Combined dispute resolution processes, such as med-arb or arb-med-arb are not new. The ADR Institute of Canada recently released Med-Arb Rules and announced a new Chartered Mediator-Arbitrator professional designation. Several common law jurisdictions (like Hong Kong, Singapore, and Australia) and some civil law jurisdictions (like France) have legislation that contemplates arbitrators facilitating “conciliation” or “mediation”. Arbitral institutions like the Singapore International Arbitration Centre and Vienna International Arbitration Centre provide model arb-med-arb clauses. Widespread adoption of the Singapore Convention may see a further rise in the use of hybrid processes. Arbitration practitioners who should therefore have a strong understanding of what advantages and disadvantages exist.

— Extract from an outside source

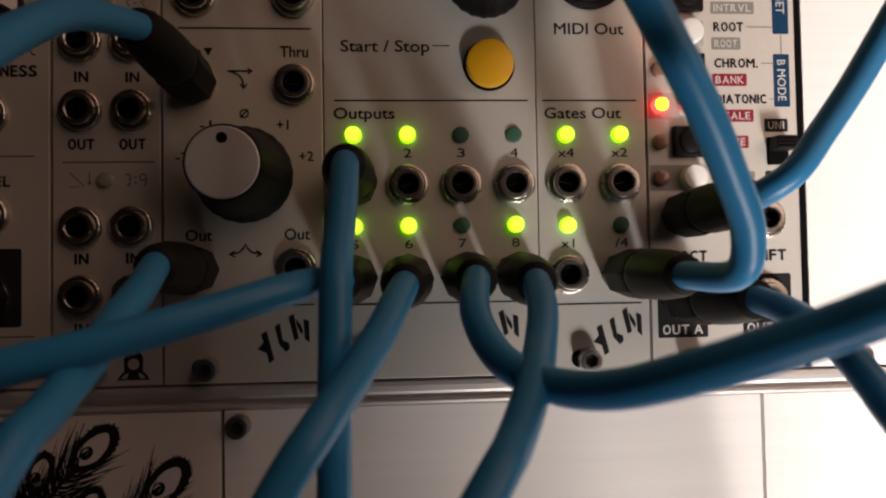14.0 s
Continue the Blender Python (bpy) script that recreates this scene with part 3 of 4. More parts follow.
# ---- narrow buffer module ----
begin("narrow silver buffer module with twelve small jacks", 71.25, 91.4, 0, 128.5, ALU)
band(71.4, 91.2)
screw(79.0, 125.8)
screw(79.3, 2.9)
emblem(82.9, 88.5, 122.0, 127.4, "rosette")
text("Links", 76.3, 86.0, 114.1, 2.8, INK, 0)
for v, s in ((107.3, "1:3"), (73.1, "2:2"), (38.8, "3:1")):
    led(81.2, v, LED_O, 1.45, 0.9)
    d = {"1:3": ("1", "3"), "2:2": ("2", "2"), "3:1": ("3", "1")}[s]
    for x, c in zip((85.2, 88.0), d):
        if c == "1":
            stroke([arc(x, v + 0.5, 0.6, 0, 360, 14), [(x + 0.6, v + 0.5), (x + 0.5, v - 0.6), (x + 0.2, v - 1.2)]], 0.25, INK_G)
        elif c == "2":
            stroke([arc(x, v + 0.6, 0.65, 160, -60, 12) + [(x - 0.3, v - 0.2), (x + 0.5, v - 1.2)]], 0.25, INK_G)
        else:
            stroke([arc(x, v + 0.65, 0.5, 160, -80, 10) + arc(x, v - 0.3, 0.5, 70, -110, 10) + [(x + 0.5, v - 1.3)]], 0.25, INK_G)
    stroke([arc(86.6, v + 0.5, 0.12, n=6), arc(86.6, v - 0.5, 0.12, n=6)], 0.22, INK_G)
stroke([[(74.7, 106.0), (74.7, 108.6), (77.7, 108.6)], [(74.7, 108.6), (77.4, 106.0)], [(77.0, 108.9), (77.7, 108.6), (77.0, 108.3)], [(76.8, 106.1), (77.5, 105.9), (77.3, 106.6)]], 0.22, INK_G)
stroke([[(74.4, 71.6), (74.4, 74.4)], [(75.1, 71.7), (77.2, 74.3)], [(75.1, 74.3), (77.2, 71.7)], [(77.9, 71.6), (77.9, 74.4)]], 0.24, INK_G)
stroke([[(74.5, 40.3), (77.2, 37.7), (74.5, 37.5)], [(78.2, 40.3), (78.2, 38.0)], [(77.9, 38.5), (78.2, 37.9), (78.5, 38.5)]], 0.24, INK_G)
rows = ((99.6, 92.6, "IN", "OUT"), (86.7, 79.9, "OUT", "OUT"), (65.2, 58.4, "IN", "IN"), (52.0, 45.6, "OUT", "OUT"), (29.9, 24.0, "IN", "IN"), (17.0, 10.9, "IN", "OUT"))
for v, tv, a, b in rows:
    for u, s in ((76.7, a), (86.1, b)):
        jack(u, v)
        w = 2.4 if s == "IN" else 4.7
        text(s, u - w / 2, u + w / 2, tv)
rule(73.3, 90.2, 77.0, 0.3, INK_G)
rule(73.3, 90.2, 42.2, 0.3, INK_G)
seal(86.1, 4.3)


def maker_mark(u, v, k=1.0):
    """A slanting mark of plain bars."""
    for ring in ([(0, 3.6), (1.5, 5.4), (1.5, 2.9)], [(0.6, 6.2), (1.6, 6.8), (2.9, 1.7), (2.0, 1.1)], [(3.0, 7.5), (3.9, 8.1), (4.4, 5.1), (5.5, 4.6), (5.6, 3.6), (4.9, 3.0), (3.7, 4.4)],
                 [(5.4, 9.1), (6.3, 9.7), (7.2, 5.4), (6.4, 4.9)], [(6.6, 9.0), (7.6, 7.6), (8.0, 6.6), (7.7, 6.0), (6.9, 7.4)], [(8.0, 8.8), (9.0, 8.4), (9.1, 4.5), (8.2, 5.3)]):
        patch([[(u + x * k, v + y * k) for x, y in ring]])


# ---- attenuator module ----
begin("pale aluminium attenuator module with two grey-capped knobs", 91.6, 121.85, 0, 128.5, ALU_LIT, gap=0.08)
screw(99.7, 125.9, -1)
screw(99.9, 3.0, -1)
text("Beast's", 102.2, 112.5, 126.0, 2.2, INK, 1, lean=0.18)
text("Chalkboard", 102.2, 119.0, 122.5, 2.2, INK, 1, lean=0.18)
rule(94.1, 119.5, 118.5, 0.3)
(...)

For advantages, these hybrid processes claim to provide the best of both worlds. For instance, med-arb most commonly involves parties using a combined mediator/arbitrator and proceeding to arbitration only if they do not reach a mediation settlement. Med-arb thus promotes itself as guaranteeing arbitration’s final resolution and mediation’s informal opportunities for settlement. In general, the ability to preserve business relationships, faster resolution, and lower costs are frequently cited as the main benefits of hybrid processes.

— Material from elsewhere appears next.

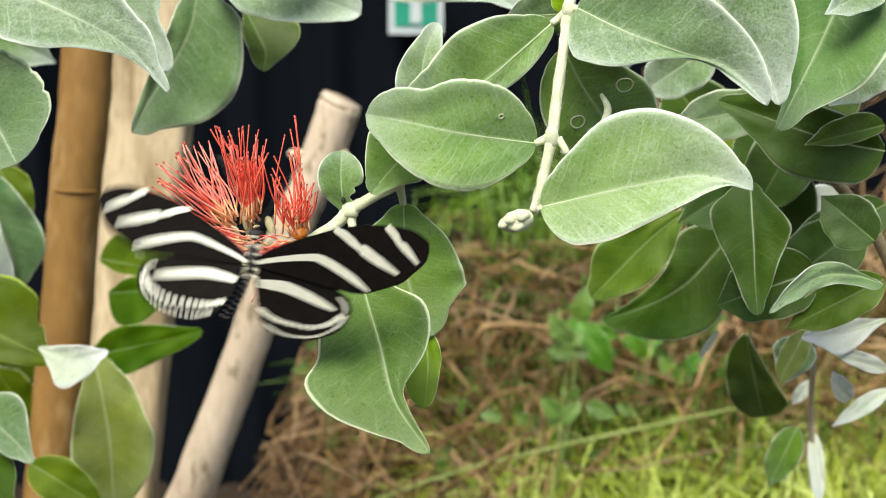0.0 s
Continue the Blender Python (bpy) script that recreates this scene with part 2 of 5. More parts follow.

Although hybrid processes might sound attractive on their face, arbitration practitioners should be aware of potential and important disadvantages. To illustrate, this blog post will refer specifically to med-arb procedures. First, med-arb risks a lack of candour and meaningful negotiation at the mediation stage. When parties know that the mediator may become the arbitrator, parties may not be as candid about weaknesses in their case or offer confidential information about their positions. As a result, the mediation becomes focused on the mediator rather than the parties and less meaningful overall. Second, med-arb risks arbitrator impartiality at the arbitration stage. If parties are candid, the mediator may come to know confidential information that an arbitrator otherwise would not learn. If the parties do not settle, this confidential information could impact the arbitrator’s impartiality. In theory, an arbitrator could ignore such information. After all, judges and juries regularly ignore improper information. However, even if an arbitrator ignores the confidential information, it is difficult to say that said confidential information would not at some level influence the arbitrator’s decision-making. Therefore, parties pursuing med-arb must be willing to take this risk.

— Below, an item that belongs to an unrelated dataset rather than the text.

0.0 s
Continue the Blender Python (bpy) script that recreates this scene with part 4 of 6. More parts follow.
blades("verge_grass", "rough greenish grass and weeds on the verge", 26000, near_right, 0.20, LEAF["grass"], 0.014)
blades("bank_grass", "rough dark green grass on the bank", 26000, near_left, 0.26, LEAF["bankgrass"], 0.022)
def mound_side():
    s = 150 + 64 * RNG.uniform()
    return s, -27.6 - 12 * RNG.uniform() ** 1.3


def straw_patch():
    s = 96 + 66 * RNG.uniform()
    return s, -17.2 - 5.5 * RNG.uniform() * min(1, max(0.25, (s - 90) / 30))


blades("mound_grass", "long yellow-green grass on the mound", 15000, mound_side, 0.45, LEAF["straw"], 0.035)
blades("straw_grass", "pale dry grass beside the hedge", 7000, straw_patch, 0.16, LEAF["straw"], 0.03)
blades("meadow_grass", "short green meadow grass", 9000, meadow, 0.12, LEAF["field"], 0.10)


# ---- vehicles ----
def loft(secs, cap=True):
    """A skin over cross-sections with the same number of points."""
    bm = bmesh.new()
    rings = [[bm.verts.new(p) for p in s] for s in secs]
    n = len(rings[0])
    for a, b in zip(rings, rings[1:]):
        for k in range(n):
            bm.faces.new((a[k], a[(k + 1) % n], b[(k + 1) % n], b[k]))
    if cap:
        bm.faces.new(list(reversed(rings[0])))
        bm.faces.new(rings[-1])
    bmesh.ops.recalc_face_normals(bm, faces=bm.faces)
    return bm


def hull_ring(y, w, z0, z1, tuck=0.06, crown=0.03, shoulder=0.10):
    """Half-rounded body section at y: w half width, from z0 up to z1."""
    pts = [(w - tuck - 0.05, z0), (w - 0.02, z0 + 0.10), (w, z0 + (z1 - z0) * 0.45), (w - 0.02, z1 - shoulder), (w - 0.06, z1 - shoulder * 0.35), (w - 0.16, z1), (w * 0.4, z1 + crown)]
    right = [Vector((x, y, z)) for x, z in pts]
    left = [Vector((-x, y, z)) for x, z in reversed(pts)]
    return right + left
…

This criticism of hybrid processes is not intended to entirely discourage their use but rather highlight important disadvantages. Parties that require a quick and cost-effective solution while also maintaining their business relations may be more willing to assume these risks. In other words, there may be cases that are well-suited to hybrid processes. However, arbitration practitioners must be aware of these disadvantages when advising clients on whether to use a hybrid process or not.

Conclusion

The Singapore Convention’s effectiveness will depend on how widespread its adoption is and how courts interpret the potentially problematic grounds for refusing enforcement highlighted above. With only six parties, the Singapore Convention is still very much in its infancy. One notable non-party at this time is the EU. Neither the EU nor its member states have signed the Convention despite being heavily involved in its drafting process. While no official statement has come from the European Parliament or Council on this matter, it may be that the EU is also waiting to see how effective the Singapore Convention’s enforcement mechanism will be. If similarly successful to the New York Convention, the Singapore Convention may propel mediation into a dependable method for resolving international commercial disputes. Given certain criticisms that arbitration is looking and costing more like litigation, arbitration practitioners should keep a pulse on how the Singapore Convention develops.